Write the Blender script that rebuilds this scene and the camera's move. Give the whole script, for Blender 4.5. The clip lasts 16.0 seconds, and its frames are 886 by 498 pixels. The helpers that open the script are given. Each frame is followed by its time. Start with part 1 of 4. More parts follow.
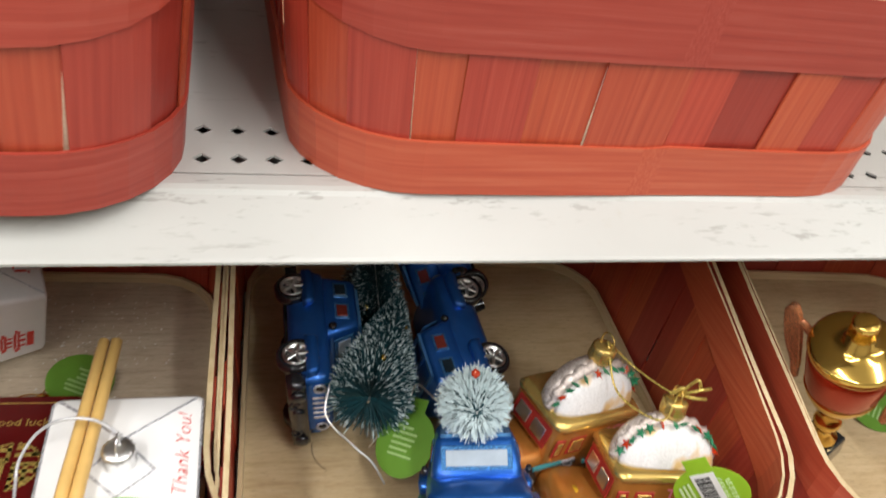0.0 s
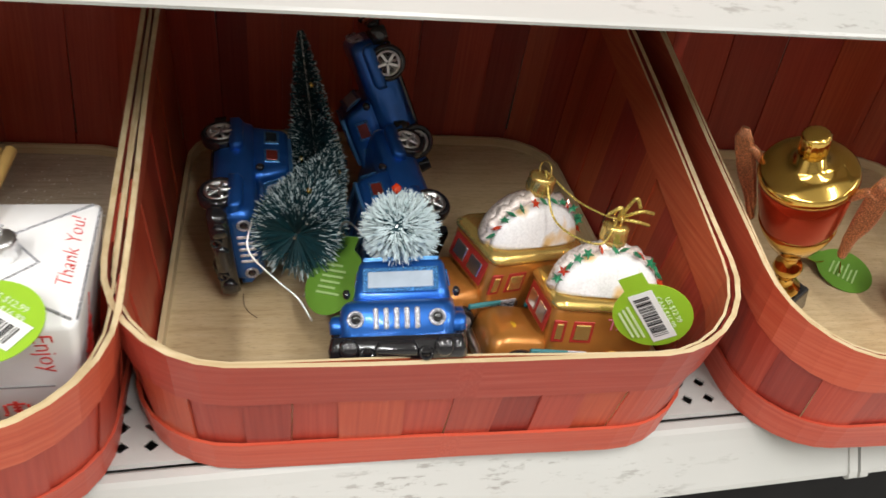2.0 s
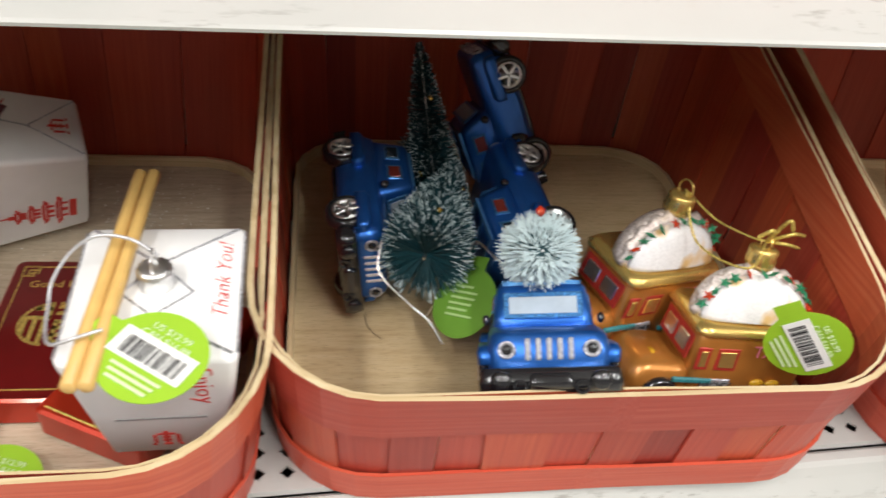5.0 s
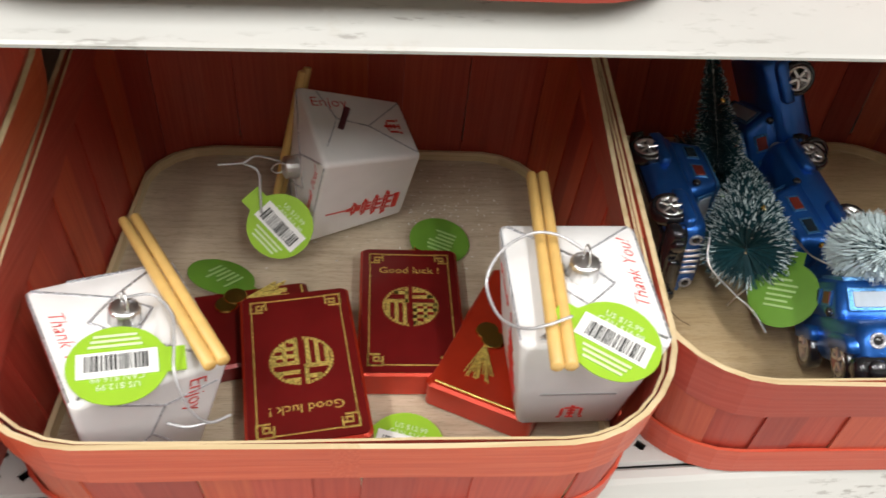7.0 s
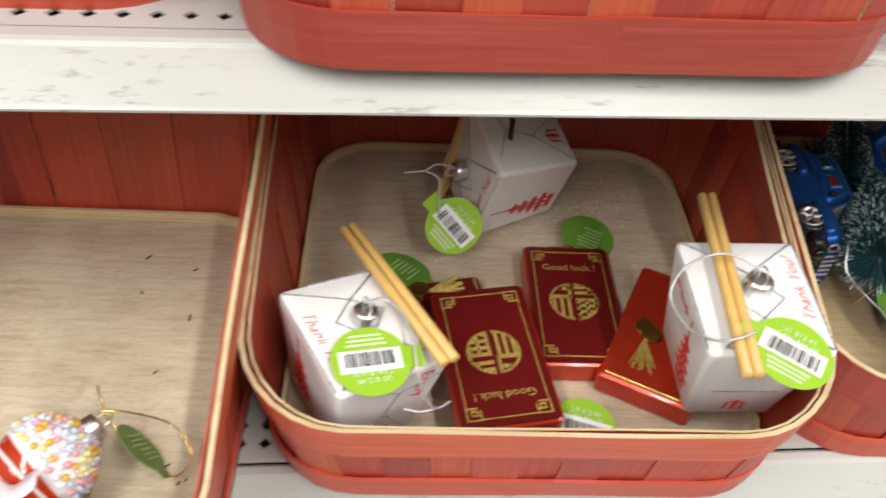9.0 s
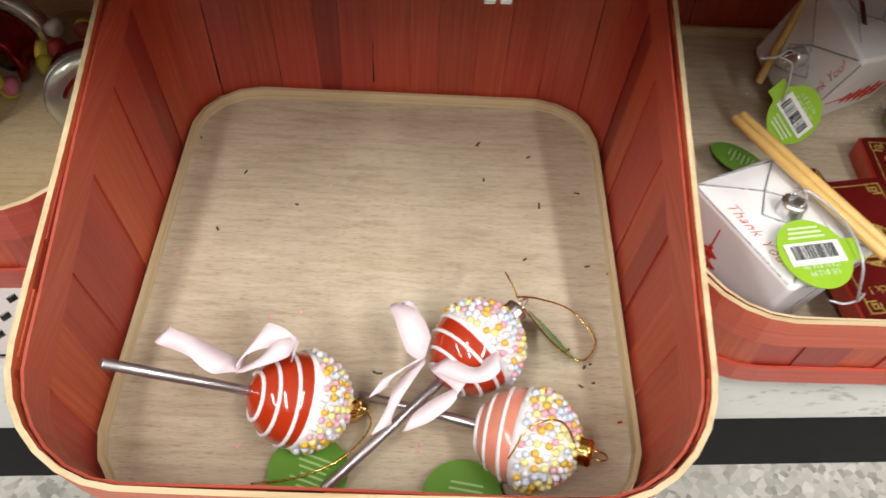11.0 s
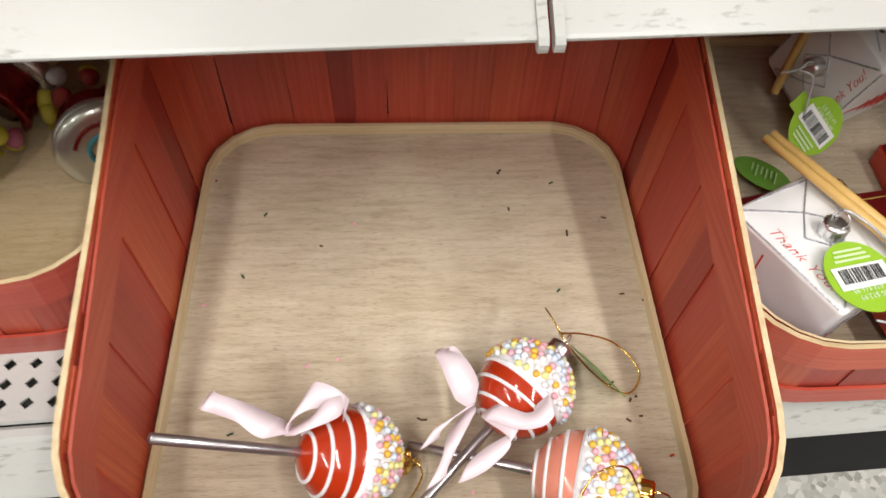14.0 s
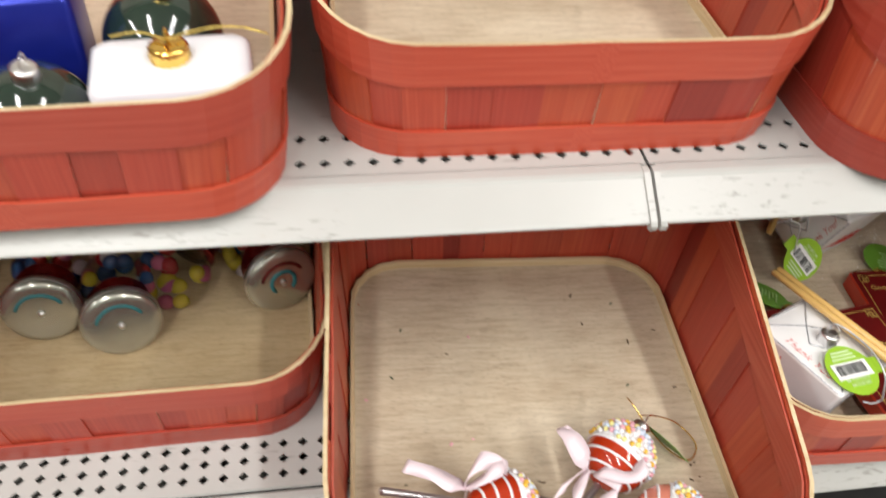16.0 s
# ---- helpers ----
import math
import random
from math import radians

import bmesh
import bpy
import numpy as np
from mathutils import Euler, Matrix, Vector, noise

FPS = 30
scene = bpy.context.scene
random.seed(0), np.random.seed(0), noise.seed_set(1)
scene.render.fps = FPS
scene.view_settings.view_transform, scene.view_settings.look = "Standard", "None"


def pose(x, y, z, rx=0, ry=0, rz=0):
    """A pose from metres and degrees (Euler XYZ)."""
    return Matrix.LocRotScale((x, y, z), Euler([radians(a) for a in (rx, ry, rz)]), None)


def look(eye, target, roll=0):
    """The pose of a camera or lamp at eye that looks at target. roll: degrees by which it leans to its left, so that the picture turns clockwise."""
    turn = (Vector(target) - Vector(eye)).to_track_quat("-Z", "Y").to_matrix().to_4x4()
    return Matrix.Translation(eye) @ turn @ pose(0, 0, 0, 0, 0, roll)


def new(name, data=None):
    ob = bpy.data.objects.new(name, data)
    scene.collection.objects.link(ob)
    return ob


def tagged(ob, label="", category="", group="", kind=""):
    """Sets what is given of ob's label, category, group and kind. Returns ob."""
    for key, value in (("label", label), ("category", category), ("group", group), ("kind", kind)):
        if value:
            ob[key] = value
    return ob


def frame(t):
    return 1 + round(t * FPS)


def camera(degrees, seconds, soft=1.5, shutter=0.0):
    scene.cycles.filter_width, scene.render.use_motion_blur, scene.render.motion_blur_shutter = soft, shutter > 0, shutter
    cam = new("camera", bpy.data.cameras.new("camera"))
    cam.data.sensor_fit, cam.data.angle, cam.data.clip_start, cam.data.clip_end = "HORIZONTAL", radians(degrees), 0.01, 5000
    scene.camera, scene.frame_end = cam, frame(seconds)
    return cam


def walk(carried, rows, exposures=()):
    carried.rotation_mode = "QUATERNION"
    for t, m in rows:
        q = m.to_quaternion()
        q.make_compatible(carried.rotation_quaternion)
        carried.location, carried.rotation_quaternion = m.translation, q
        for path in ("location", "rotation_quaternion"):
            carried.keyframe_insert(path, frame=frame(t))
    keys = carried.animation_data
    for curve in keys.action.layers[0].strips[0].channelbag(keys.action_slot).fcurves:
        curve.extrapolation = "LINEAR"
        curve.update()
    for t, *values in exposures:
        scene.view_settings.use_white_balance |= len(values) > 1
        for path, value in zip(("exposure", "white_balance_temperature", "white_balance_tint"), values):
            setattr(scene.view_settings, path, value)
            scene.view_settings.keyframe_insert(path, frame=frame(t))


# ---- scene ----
cam = camera(58.0, 16.0, 1.6, 0.5)
PATH = [
    (0, (-0.111, 0.069, 0.613), (0.425, 1.604, -0.552), 11.3),
    (0.5, (-0.119, 0.022, 0.622), (0.391, 1.543, -0.573), 10.3),
    (1, (-0.109, -0.006, 0.596), (0.399, 1.508, -0.608), 10.0),
    (1.5, (-0.084, 0.001, 0.556), (0.425, 1.516, -0.646), 9.8),
    (2, (-0.056, 0.019, 0.529), (0.449, 1.537, -0.671), 9.6),
    (2.5, (-0.034, 0.037, 0.522), (0.463, 1.556, -0.681), 9.4),
    (3, (-0.028, 0.053, 0.524), (0.458, 1.573, -0.683), 9.2),
    (3.2, (-0.028, 0.057, 0.522), (0.453, 1.579, -0.683), 9.1),
    (5.3, (-0.133, 0.051, 0.529), (0.247, 1.579, -0.705), 7.4),
    (5.5, (-0.155, 0.053, 0.532), (0.212, 1.579, -0.708), 7.3),
    (6, (-0.207, 0.053, 0.537), (0.124, 1.583, -0.708), 6.5),
    (6.5, (-0.246, 0.05, 0.542), (0.043, 1.573, -0.722), 5.8),
    (7, (-0.28, 0.047, 0.545), (-0.018, 1.564, -0.733), 5.4),
    (7.5, (-0.305, 0.046, 0.547), (-0.069, 1.553, -0.746), 5.1),
    (8, (-0.322, 0.039, 0.551), (-0.115, 1.528, -0.769), 4.7),
    (8.5, (-0.341, 0.041, 0.582), (-0.153, 1.503, -0.769), 4.6),
    (9, (-0.38, 0.033, 0.612), (-0.203, 1.462, -0.776), 4.7),
    (9.5, (-0.458, 0.02, 0.621), (-0.314, 1.388, -0.83), 4.2),
    (10, (-0.536, 0.012, 0.625), (-0.422, 1.325, -0.879), 3.6),
    (10.2, (-0.557, 0.017, 0.622), (-0.444, 1.313, -0.897), 3.9),
    (12.3, (-0.631, 0.092, 0.56), (-0.545, 1.226, -1.085), 2.4),
    (12.5, (-0.628, 0.096, 0.556), (-0.543, 1.236, -1.085), 2.0),
    (13, (-0.623, 0.1, 0.556), (-0.516, 1.244, -1.081), 2.4),
    (13.5, (-0.631, 0.095, 0.57), (-0.485, 1.265, -1.045), 3.2),
    (14, (-0.643, 0.078, 0.607), (-0.482, 1.286, -0.979), 2.7),
    (14.5, (-0.669, 0.043, 0.638), (-0.456, 1.298, -0.905), 4.0),
    (15, (-0.689, 0.007, 0.669), (-0.443, 1.314, -0.825), 4.4),
    (15.5, (-0.728, -0.016, 0.698), (-0.468, 1.334, -0.754), 4.4),
    (16, (-0.779, -0.019, 0.75), (-0.507, 1.374, -0.66), 4.7),
]
EXPOSURE = [(0, -0.03), (3.2, -0.01), (5.5, 0.10), (8.5, 0.06), (10.2, 0.0), (12.4, -0.05), (16, -0.08)]
walk(cam, [(t, look(eye, target, roll)) for t, eye, target, roll in PATH], EXPOSURE)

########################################

Reproduce the full listing faithfully, but do not carry over any pictures.

Write the Blender script that rebuilds this scene and the camera's move. Give the whole script, for Blender 4.5. The clip lasts 16.0 seconds, and its frames are 886 by 498 pixels. The helpers that open the script are given. Each frame is followed by its time. Start with part 1 of 4. More parts follow.
0.0 s
2.0 s
5.0 s
7.0 s
9.0 s
11.0 s
14.0 s
16.0 s
# ---- helpers ----
import math
import random
from math import radians

import bmesh
import bpy
import numpy as np
from mathutils import Euler, Matrix, Vector, noise

FPS = 30
scene = bpy.context.scene
random.seed(0), np.random.seed(0), noise.seed_set(1)
scene.render.fps = FPS
scene.view_settings.view_transform, scene.view_settings.look = "Standard", "None"


def pose(x, y, z, rx=0, ry=0, rz=0):
    """A pose from metres and degrees (Euler XYZ)."""
    return Matrix.LocRotScale((x, y, z), Euler([radians(a) for a in (rx, ry, rz)]), None)


def look(eye, target, roll=0):
    """The pose of a camera or lamp at eye that looks at target. roll: degrees by which it leans to its left, so that the picture turns clockwise."""
    turn = (Vector(target) - Vector(eye)).to_track_quat("-Z", "Y").to_matrix().to_4x4()
    return Matrix.Translation(eye) @ turn @ pose(0, 0, 0, 0, 0, roll)


def new(name, data=None):
    ob = bpy.data.objects.new(name, data)
    scene.collection.objects.link(ob)
    return ob


def tagged(ob, label="", category="", group="", kind=""):
    """Sets what is given of ob's label, category, group and kind. Returns ob."""
    for key, value in (("label", label), ("category", category), ("group", group), ("kind", kind)):
        if value:
            ob[key] = value
    return ob


def frame(t):
    return 1 + round(t * FPS)


def camera(degrees, seconds, soft=1.5, shutter=0.0):
    scene.cycles.filter_width, scene.render.use_motion_blur, scene.render.motion_blur_shutter = soft, shutter > 0, shutter
    cam = new("camera", bpy.data.cameras.new("camera"))
    cam.data.sensor_fit, cam.data.angle, cam.data.clip_start, cam.data.clip_end = "HORIZONTAL", radians(degrees), 0.01, 5000
    scene.camera, scene.frame_end = cam, frame(seconds)
    return cam


def walk(carried, rows, exposures=()):
    carried.rotation_mode = "QUATERNION"
    for t, m in rows:
        q = m.to_quaternion()
        q.make_compatible(carried.rotation_quaternion)
        carried.location, carried.rotation_quaternion = m.translation, q
        for path in ("location", "rotation_quaternion"):
            carried.keyframe_insert(path, frame=frame(t))
    keys = carried.animation_data
    for curve in keys.action.layers[0].strips[0].channelbag(keys.action_slot).fcurves:
        curve.extrapolation = "LINEAR"
        curve.update()
    for t, *values in exposures:
        scene.view_settings.use_white_balance |= len(values) > 1
        for path, value in zip(("exposure", "white_balance_temperature", "white_balance_tint"), values):
            setattr(scene.view_settings, path, value)
            scene.view_settings.keyframe_insert(path, frame=frame(t))


# ---- scene ----
cam = camera(58.0, 16.0, 1.6, 0.5)
PATH = [
    (0, (-0.111, 0.069, 0.613), (0.425, 1.604, -0.552), 11.3),
    (0.5, (-0.119, 0.022, 0.622), (0.391, 1.543, -0.573), 10.3),
    (1, (-0.109, -0.006, 0.596), (0.399, 1.508, -0.608), 10.0),
    (1.5, (-0.084, 0.001, 0.556), (0.425, 1.516, -0.646), 9.8),
    (2, (-0.056, 0.019, 0.529), (0.449, 1.537, -0.671), 9.6),
    (2.5, (-0.034, 0.037, 0.522), (0.463, 1.556, -0.681), 9.4),
    (3, (-0.028, 0.053, 0.524), (0.458, 1.573, -0.683), 9.2),
    (3.2, (-0.028, 0.057, 0.522), (0.453, 1.579, -0.683), 9.1),
    (5.3, (-0.133, 0.051, 0.529), (0.247, 1.579, -0.705), 7.4),
    (5.5, (-0.155, 0.053, 0.532), (0.212, 1.579, -0.708), 7.3),
    (6, (-0.207, 0.053, 0.537), (0.124, 1.583, -0.708), 6.5),
    (6.5, (-0.246, 0.05, 0.542), (0.043, 1.573, -0.722), 5.8),
    (7, (-0.28, 0.047, 0.545), (-0.018, 1.564, -0.733), 5.4),
    (7.5, (-0.305, 0.046, 0.547), (-0.069, 1.553, -0.746), 5.1),
    (8, (-0.322, 0.039, 0.551), (-0.115, 1.528, -0.769), 4.7),
    (8.5, (-0.341, 0.041, 0.582), (-0.153, 1.503, -0.769), 4.6),
    (9, (-0.38, 0.033, 0.612), (-0.203, 1.462, -0.776), 4.7),
    (9.5, (-0.458, 0.02, 0.621), (-0.314, 1.388, -0.83), 4.2),
    (10, (-0.536, 0.012, 0.625), (-0.422, 1.325, -0.879), 3.6),
    (10.2, (-0.557, 0.017, 0.622), (-0.444, 1.313, -0.897), 3.9),
    (12.3, (-0.631, 0.092, 0.56), (-0.545, 1.226, -1.085), 2.4),
    (12.5, (-0.628, 0.096, 0.556), (-0.543, 1.236, -1.085), 2.0),
    (13, (-0.623, 0.1, 0.556), (-0.516, 1.244, -1.081), 2.4),
    (13.5, (-0.631, 0.095, 0.57), (-0.485, 1.265, -1.045), 3.2),
    (14, (-0.643, 0.078, 0.607), (-0.482, 1.286, -0.979), 2.7),
    (14.5, (-0.669, 0.043, 0.638), (-0.456, 1.298, -0.905), 4.0),
    (15, (-0.689, 0.007, 0.669), (-0.443, 1.314, -0.825), 4.4),
    (15.5, (-0.728, -0.016, 0.698), (-0.468, 1.334, -0.754), 4.4),
    (16, (-0.779, -0.019, 0.75), (-0.507, 1.374, -0.66), 4.7),
]
EXPOSURE = [(0, -0.03), (3.2, -0.01), (5.5, 0.10), (8.5, 0.06), (10.2, 0.0), (12.4, -0.05), (16, -0.08)]
walk(cam, [(t, look(eye, target, roll)) for t, eye, target, roll in PATH], EXPOSURE)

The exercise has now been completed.